Wax, Sealants, and Ceramic Coatings
A traditional carnauba wax applied every three months improves gloss and provides a short-term sacrificial barrier. For longer protection, a synthetic sealant can last six months. More recently, DIY ceramic coatings have become popular. These 9H-rated protective layers bond with the clearcoat to block UV, resist chemical etching, and make the surface incredibly slick so dirt slides off. A ceramic coating is an excellent investment for a CX-5, effectively compensating for the thin paint by adding a sacrificial layer. The RAV4 benefits just as much, especially if you want to preserve that factory shine without frequent waxing.
Paint Protection Film (PPF)
For maximum chip resistance, nothing beats a urethane paint protection film applied to the front bumper, leading edge of the hood, fenders, and mirror caps.

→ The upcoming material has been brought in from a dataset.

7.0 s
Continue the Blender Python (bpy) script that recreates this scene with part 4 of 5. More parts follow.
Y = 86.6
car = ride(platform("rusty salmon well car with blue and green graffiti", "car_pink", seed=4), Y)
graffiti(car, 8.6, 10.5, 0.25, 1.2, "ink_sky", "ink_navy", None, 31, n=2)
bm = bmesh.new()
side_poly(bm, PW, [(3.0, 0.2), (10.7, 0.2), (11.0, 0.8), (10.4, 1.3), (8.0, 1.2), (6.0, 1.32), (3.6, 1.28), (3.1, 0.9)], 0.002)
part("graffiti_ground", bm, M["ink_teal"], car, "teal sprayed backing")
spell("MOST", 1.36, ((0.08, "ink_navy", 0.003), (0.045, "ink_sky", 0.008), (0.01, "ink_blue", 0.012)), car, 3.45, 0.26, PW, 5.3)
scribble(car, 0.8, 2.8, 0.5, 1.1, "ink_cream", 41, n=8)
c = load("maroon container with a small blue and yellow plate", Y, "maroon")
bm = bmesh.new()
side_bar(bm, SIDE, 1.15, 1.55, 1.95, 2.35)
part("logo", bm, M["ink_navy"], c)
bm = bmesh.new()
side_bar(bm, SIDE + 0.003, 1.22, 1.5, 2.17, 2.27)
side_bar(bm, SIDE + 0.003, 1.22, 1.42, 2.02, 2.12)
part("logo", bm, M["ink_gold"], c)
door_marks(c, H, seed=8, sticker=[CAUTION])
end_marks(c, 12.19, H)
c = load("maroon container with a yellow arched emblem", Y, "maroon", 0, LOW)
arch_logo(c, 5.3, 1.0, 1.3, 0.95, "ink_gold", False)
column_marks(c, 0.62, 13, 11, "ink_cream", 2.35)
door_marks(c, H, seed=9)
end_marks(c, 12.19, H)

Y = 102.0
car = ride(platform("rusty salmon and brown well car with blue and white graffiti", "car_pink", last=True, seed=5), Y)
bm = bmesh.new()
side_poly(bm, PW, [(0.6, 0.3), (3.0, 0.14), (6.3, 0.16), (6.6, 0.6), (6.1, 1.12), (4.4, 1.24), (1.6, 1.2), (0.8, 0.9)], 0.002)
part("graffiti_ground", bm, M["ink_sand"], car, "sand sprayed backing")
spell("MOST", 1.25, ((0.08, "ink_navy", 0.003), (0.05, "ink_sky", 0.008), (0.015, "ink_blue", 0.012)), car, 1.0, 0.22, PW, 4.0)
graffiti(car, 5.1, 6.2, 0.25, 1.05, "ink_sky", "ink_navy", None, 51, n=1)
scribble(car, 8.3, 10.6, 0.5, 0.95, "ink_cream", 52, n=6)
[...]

A partial front-end PPF installation can save hundreds of touch-up paints and prevent the kind of deep chipping that leads to rust. Given the CX-5’s vulnerability to stone damage, PPF is a wise first-week investment. Many Toyota dealerships also offer factory-approved film kits for the RAV4 covering high-impact zones.
Immediate Touch-up and Chip Repair
Small chips happen. As soon as you spot exposed metal or primer, clean the area with isopropyl alcohol and apply factory-matched touch-up paint using a fine brush or a pen-style applicator. For larger chips, a proper repair involves filling the crater with basecoat and topping it with clearcoat after leveling. Both Toyota and Mazda sell genuine touch-up kits. Leaving a chip open for weeks invites rust, which then creeps under the surrounding paint and leads to bubbling or peeling that can require a panel respray. For a detailed chip-repair tutorial, Driveway provides easy-to-follow instructions.
What Owners Are Saying: Community Insights
Scanning enthusiast forums and owner feedback paints a consistent picture. RAV4 owners frequently praise the paint's resistance to door dings and parking lot scuffs. Complaints tend to center on specific white shades, with Toyota’s responsive approach to warranty coverage often cited positively. CX-5 owners who are passionate about detailing love the wet-looking finish but consistently warn new buyers to budget for paint protection film and to avoid any contact with automated car washes. The consensus among Mazda communities is that the CX-5’s paint is its most demanding maintenance item, yet one that rewards dedicated care with a showroom-worthy appearance that outshines most competitors.
Final Verdict: Resilience Requires a Long-Term View
There is no absolute winner in the paint durability contest between the Toyota RAV4 and Mazda CX-5. The RAV4 is engineered for low-fuss resilience: a thicker, harder finish that tolerates frequent drive-through washes and shrugs off light trail-striping and minor abrasions. Its few historical paint issues are largely resolved in the current generation. The CX-5, on the other hand, prioritizes aesthetic depth and a mirror-like reflection, but that beauty comes with a higher sensitivity to physical damage. It asks for a more mindful ownership style — and when that care is given, it can look fantastic for years.
If your daily life includes gravel roads, harsh winters, and minimal time for detailing, the RAV4’s finish will likely age more gracefully. If you are willing to invest in a ceramic coating, PPF, and hand washes, the CX-5 will reward you with a finish that turns heads at every stoplight. In all cases, regular washing, prompt chip repair, and protection from the elements will do more for long-term paint resilience than the brand badge on the grille ever could.